In January 2018, Manchester United signed Alexis Sanchez from Arsenal. He was 29, one of the most talked-about attackers in the league, and his base wage was £350,000 a week — rising past £500,000 once bonuses and image rights were counted. Eighteen months later, with five goals across all competitions and no sign of the player who'd torn the Premier League up at Arsenal, he was loaned to Inter Milan and eventually left on a free transfer.
The wage was paid in full regardless.
Pick any season in the last decade and there's a version of this story. Mesut Ozil's final years at Arsenal. Gareth Bale on Real Madrid's bench. Eden Hazard at the Bernabeu. The shape is the same: the club commits to the full cost up front, and whatever happens next — injury, loss of form, tactical mismatch, a falling-out with the manager — the money leaves the account every Friday anyway.
Zoom out from the individual case and the pattern is structural, not anecdotal. UEFA's annual finance report has, for years, treated a wage-to-revenue ratio of 70% as the informal warning line, and Premier League clubs in aggregate have spent the last decade bumping up against it, with several specific clubs above it in lean years. That's before transfer amortisation, before agent fees, before the rest of the commitments stacked on top. The wage bill is the single biggest line item in football finance, and most of it is contractually fixed whether the team turns up or not.
This is the same problem enterprise software had fifteen years ago.
Before cloud, software was sold on licenses. You paid a fixed fee for a seat or a server or a site, whether your team used the thing heavily or barely at all. The pricing had nothing to do with the value you actually got out of it. Then AWS showed up and made the model look absurd. Rent a virtual machine by the hour, shut it down overnight, and you don't pay for overnight. Idle resource, no bill. You pay for what you consume. The rest of the software industry has spent the last decade slowly, unevenly, moving in that direction.

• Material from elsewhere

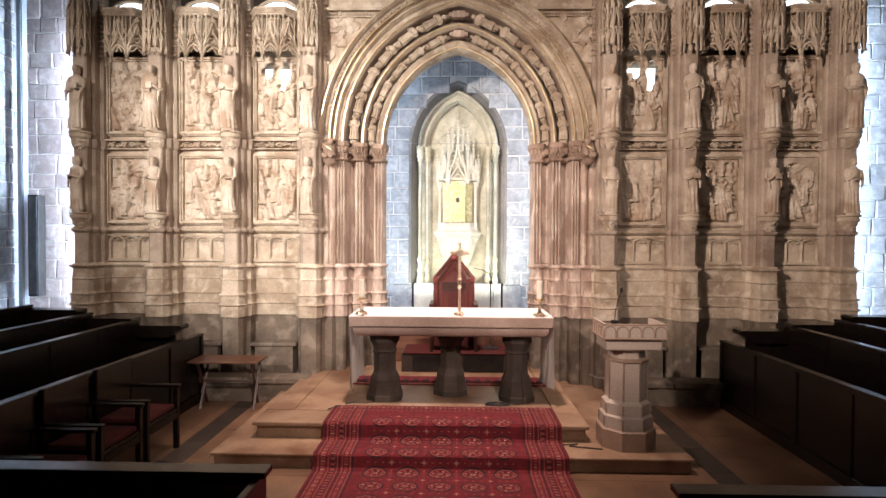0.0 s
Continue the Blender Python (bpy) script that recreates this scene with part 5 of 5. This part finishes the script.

(For readers who don't work in software: the shorthand for this is "usage-based billing" — you pay per API call, per gigabyte, per transaction, per whatever unit of value the vendor actually delivered. The older model is closer to paying a flat annual fee to have the software in the building, regardless of how much of it you touch.)
Football sells the old model. A contract is a commitment to pay for time, not performance. The club rents the seat; what happens in the seat is a separate matter.
It's worth naming where the analogy stops being useful before going further. Virtual machines are fungible — if one is broken you spin up another and nothing upstream notices. Footballers aren't. You can't horizontally scale your centre-forwards, and when the £500k-a-week striker is out, the bench option isn't a cheaper version of the same thing; it's a different player having a different effect on a team that was built around somebody else. That matters, and it's part of why the problem in football is arguably worse than it ever was in software.
A few reasons it's worse.
Commitments are longer. A three-year software contract is long. A Premier League deal of 3-5 years, with options, is standard. Very few industries lock in labour cost on that horizon.
The secondary market is thin and visible. Every transfer fee and every wage is reported, and each one becomes the benchmark the next agent walks in with. When the wage slip for a rival's centre-back leaks, that number is now the floor for the next negotiation.
And the risk concentrates rather than pools. A software vendor can spread failures across thousands of customers. A club can't spread across eleven players. When the one expensive striker tears an ACL in September, the replacement isn't a reserved instance; it's a seventeen-year-old from the academy or a panic signing in January.
None of this is news to anyone who follows football finance. The wage-to-revenue ratio gets cited in every piece about Financial Fair Play. The "wasted wages" narrative is a staple of every summer transfer window. What hasn't really been asked — at least, I haven't seen it asked seriously — is the question enterprise software answered fifteen years ago: is there a way to tie the cost more directly to what the club actually gets out of it?
That's what the next few posts in this series are going to chew on. Not because football should literally meter goals and charge by the API call — a handful of the more excitable takes on this idea have already gone that way, and they read as cute more than useful. But the mechanisms that solved the equivalent problem in software — metering actual consumption, credits for downtime, availability guarantees, outcome-linked pricing — are worth taking seriously, one by one, and asking which ones survive contact with the actual shape of football.